■ **Input**
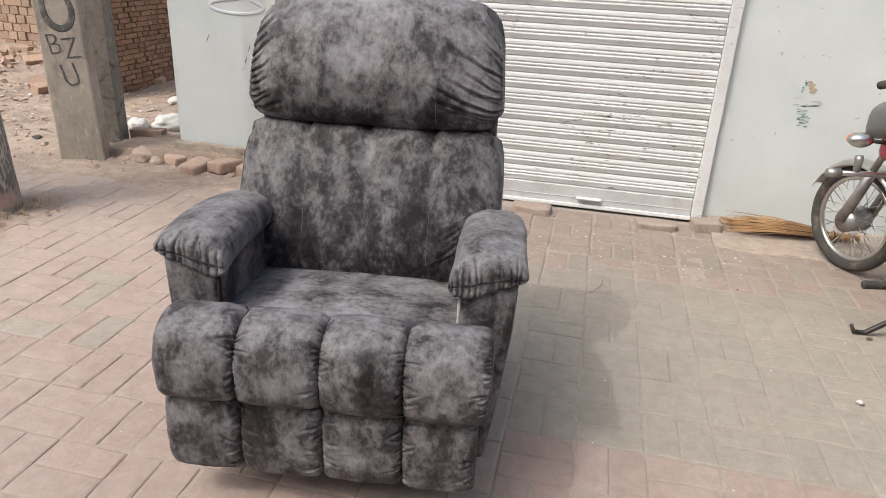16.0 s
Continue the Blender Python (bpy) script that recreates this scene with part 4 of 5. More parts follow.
---
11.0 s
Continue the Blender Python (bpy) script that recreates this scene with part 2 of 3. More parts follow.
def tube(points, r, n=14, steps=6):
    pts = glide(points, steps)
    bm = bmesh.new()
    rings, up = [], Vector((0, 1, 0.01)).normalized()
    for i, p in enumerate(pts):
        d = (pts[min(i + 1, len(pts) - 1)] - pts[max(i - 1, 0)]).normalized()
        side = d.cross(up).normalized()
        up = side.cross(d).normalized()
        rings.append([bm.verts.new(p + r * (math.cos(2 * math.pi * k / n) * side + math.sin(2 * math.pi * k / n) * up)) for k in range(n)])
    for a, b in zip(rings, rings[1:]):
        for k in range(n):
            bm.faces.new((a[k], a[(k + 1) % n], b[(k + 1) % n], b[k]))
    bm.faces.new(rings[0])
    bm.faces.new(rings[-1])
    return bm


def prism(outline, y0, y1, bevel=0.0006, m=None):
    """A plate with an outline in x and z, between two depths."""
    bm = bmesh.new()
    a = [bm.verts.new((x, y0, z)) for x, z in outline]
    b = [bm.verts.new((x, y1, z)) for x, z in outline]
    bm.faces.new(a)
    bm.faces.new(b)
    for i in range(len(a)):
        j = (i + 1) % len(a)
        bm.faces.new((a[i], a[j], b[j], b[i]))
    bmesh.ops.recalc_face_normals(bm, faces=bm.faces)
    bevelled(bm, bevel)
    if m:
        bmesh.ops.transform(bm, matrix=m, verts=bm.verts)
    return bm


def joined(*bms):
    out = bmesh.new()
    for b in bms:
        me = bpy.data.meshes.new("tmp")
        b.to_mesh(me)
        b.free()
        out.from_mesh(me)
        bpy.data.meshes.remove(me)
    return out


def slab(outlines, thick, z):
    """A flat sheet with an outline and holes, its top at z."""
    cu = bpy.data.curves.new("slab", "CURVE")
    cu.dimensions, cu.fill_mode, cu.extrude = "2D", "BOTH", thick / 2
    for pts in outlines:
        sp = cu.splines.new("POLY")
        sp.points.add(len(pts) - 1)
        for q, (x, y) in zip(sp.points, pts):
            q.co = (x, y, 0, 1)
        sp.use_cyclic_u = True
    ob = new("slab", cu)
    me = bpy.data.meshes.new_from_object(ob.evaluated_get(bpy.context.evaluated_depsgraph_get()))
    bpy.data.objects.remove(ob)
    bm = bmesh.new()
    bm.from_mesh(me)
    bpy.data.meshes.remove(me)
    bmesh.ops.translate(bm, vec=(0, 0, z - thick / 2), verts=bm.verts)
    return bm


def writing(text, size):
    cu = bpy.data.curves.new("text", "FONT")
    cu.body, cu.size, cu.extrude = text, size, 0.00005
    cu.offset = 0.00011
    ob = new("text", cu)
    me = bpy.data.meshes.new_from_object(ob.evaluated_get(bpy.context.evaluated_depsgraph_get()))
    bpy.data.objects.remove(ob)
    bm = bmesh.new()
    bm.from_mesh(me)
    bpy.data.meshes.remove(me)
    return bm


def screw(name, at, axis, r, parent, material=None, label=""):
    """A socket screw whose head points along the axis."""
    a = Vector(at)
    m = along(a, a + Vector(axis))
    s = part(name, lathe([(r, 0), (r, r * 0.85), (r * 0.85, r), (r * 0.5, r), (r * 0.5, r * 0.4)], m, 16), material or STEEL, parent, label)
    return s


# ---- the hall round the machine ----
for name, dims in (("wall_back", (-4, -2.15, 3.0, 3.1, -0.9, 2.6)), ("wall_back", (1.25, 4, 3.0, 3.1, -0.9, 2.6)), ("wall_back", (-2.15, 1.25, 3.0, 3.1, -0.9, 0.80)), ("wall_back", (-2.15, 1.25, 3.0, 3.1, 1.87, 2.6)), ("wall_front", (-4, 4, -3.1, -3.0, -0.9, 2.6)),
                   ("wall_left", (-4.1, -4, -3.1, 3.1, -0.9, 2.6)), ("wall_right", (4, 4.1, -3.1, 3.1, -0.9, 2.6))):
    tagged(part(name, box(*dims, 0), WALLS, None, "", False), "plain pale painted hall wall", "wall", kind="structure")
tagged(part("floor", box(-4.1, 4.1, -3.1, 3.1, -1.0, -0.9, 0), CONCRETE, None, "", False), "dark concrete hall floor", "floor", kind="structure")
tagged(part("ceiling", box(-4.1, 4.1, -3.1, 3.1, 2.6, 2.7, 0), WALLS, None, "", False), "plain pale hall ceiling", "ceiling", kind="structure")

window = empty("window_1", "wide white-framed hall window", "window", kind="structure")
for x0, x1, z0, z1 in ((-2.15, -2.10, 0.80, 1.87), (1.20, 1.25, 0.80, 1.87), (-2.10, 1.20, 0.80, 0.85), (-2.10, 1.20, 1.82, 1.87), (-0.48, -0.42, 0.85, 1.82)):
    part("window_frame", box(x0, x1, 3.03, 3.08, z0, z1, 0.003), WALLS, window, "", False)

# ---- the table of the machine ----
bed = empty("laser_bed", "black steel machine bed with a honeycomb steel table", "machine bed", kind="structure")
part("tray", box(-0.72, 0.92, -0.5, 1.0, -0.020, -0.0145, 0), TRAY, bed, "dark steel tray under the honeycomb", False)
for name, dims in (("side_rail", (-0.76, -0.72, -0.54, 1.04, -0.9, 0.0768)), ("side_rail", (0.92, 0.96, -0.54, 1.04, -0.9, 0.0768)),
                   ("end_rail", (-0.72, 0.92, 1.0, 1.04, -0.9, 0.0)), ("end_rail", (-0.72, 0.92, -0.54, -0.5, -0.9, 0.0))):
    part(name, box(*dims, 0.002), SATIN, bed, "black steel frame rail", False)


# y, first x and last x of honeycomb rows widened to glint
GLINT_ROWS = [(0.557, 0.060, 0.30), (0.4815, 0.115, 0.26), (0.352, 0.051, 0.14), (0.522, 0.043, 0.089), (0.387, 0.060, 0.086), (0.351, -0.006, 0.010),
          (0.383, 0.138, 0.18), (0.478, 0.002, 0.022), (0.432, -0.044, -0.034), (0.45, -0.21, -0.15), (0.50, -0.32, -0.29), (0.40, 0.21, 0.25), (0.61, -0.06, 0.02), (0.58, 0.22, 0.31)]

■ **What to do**
Determine how many lines of the listing above hold the word "scene". Report that number without anything else.

■ **Answer**
2